> _Data excerpt_
# # # # #
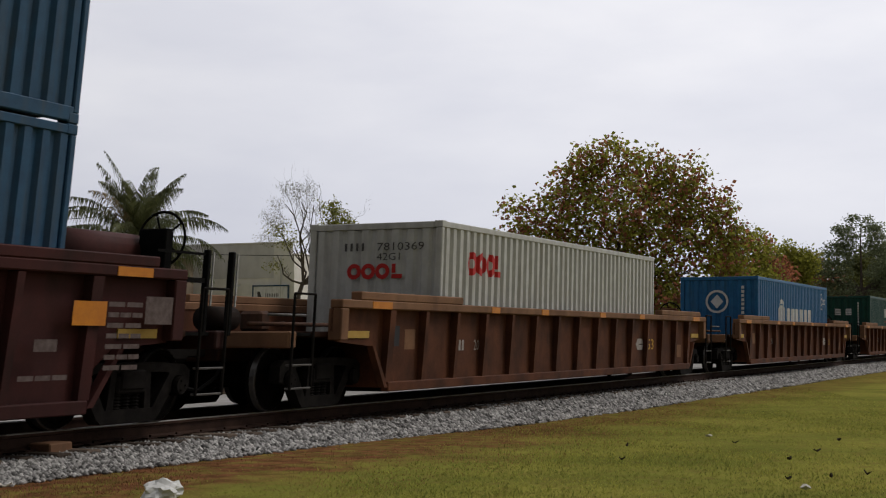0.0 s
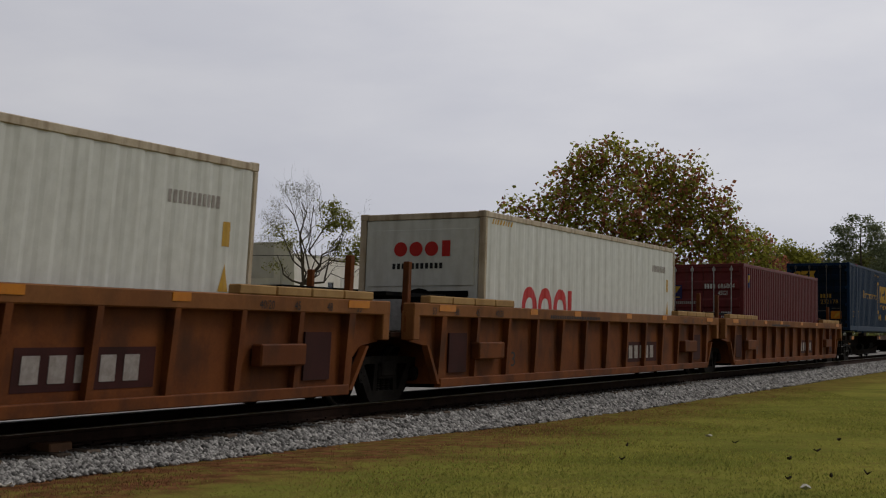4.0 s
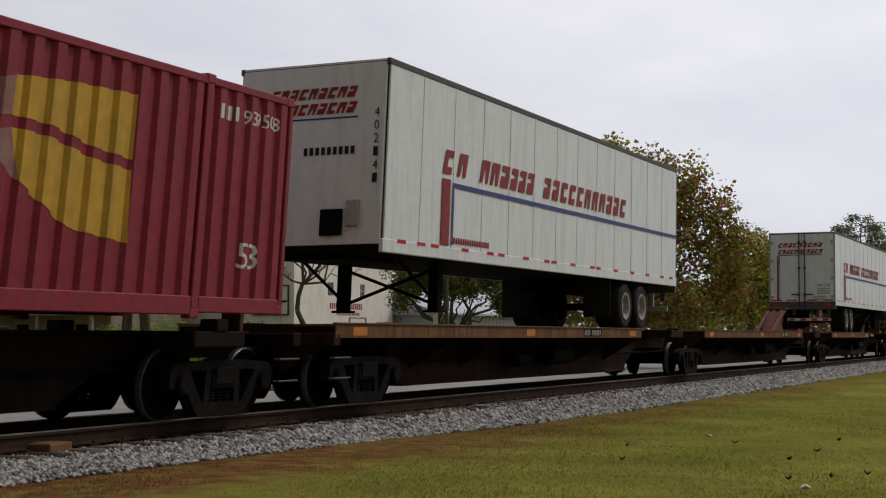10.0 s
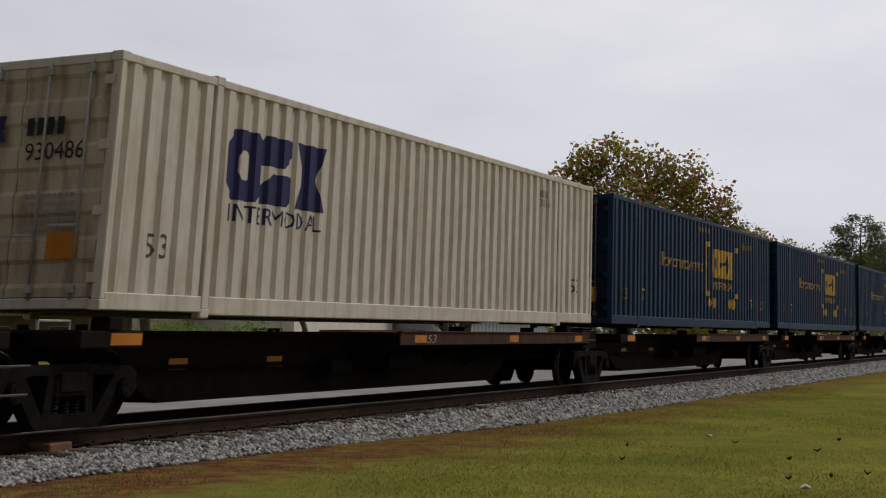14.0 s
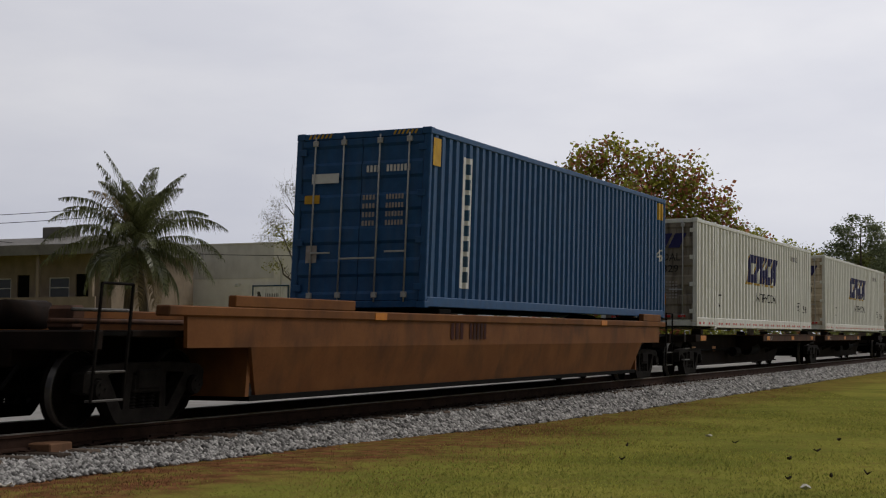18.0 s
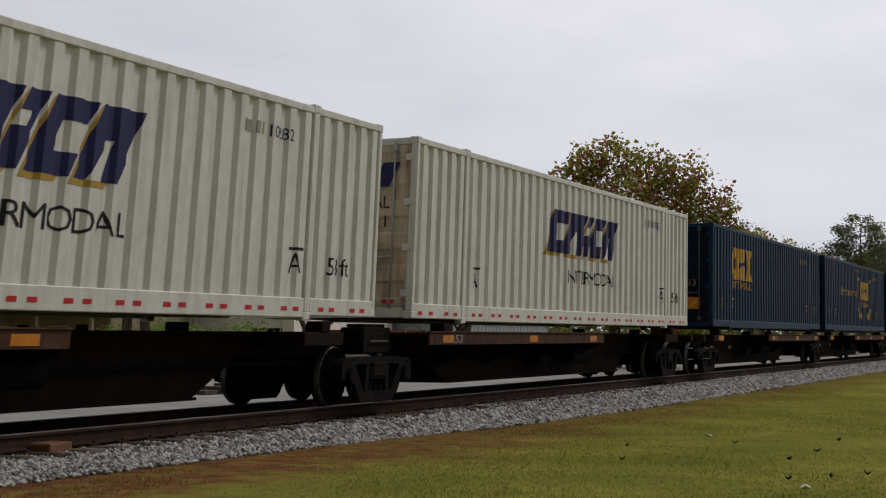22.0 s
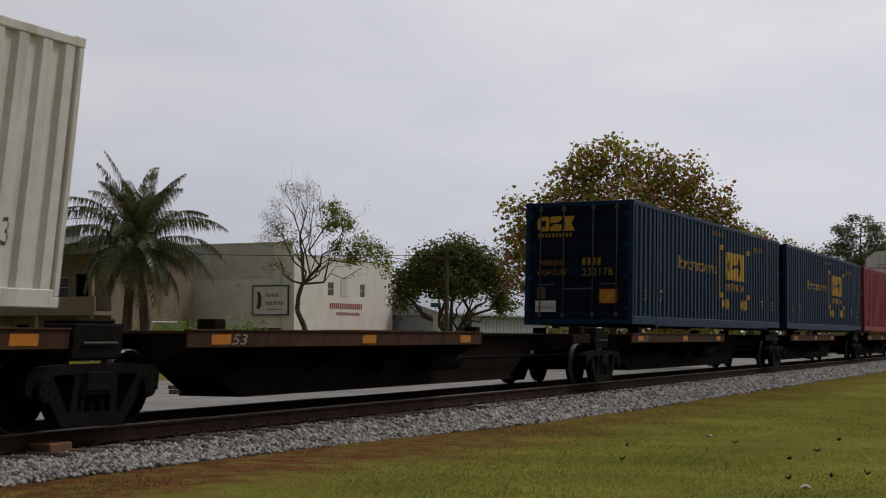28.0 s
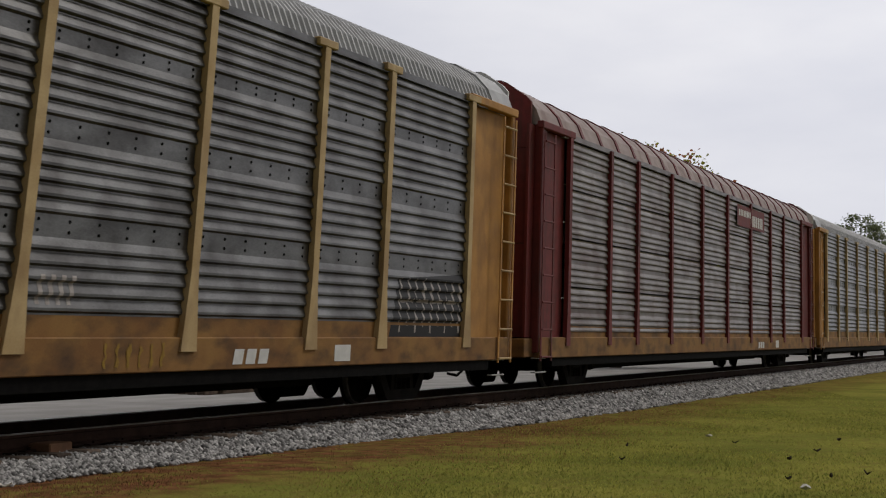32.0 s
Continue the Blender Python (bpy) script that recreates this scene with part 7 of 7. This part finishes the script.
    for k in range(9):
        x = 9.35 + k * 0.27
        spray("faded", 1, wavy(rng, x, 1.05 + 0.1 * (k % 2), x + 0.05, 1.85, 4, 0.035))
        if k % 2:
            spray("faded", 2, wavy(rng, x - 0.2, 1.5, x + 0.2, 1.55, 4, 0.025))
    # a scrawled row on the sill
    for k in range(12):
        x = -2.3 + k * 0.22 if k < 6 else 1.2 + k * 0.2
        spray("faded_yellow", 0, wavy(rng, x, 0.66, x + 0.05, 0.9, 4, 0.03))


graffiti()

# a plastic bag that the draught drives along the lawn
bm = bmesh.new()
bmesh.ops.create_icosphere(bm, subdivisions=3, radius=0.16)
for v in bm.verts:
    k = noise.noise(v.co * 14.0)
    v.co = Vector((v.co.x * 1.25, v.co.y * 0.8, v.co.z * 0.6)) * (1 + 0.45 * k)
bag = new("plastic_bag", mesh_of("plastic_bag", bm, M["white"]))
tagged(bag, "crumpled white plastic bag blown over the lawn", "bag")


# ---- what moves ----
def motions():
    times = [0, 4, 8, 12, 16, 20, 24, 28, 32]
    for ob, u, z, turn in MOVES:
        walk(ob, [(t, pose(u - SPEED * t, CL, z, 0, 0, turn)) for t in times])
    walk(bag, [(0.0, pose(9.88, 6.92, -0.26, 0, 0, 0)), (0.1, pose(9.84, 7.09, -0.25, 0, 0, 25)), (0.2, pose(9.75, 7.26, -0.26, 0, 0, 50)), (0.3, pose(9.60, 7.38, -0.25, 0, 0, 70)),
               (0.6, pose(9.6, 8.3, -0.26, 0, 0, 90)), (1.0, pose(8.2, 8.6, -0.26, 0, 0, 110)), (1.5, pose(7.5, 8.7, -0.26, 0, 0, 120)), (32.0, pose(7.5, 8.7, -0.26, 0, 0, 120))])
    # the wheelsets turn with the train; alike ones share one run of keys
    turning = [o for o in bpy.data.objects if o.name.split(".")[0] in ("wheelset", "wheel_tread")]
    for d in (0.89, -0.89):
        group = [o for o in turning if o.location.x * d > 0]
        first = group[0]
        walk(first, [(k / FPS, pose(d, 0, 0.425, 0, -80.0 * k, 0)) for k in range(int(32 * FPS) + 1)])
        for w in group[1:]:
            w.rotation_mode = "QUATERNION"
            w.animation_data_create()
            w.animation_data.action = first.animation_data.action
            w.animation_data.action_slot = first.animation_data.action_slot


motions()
# # # # #
> _Problem to work on_
Report all lines of the data that include the word "with".

> _Correct answer_
Continue the Blender Python (bpy) script that recreates this scene with part 7 of 7. This part finishes the script.
    # the wheelsets turn with the train; alike ones share one run of keys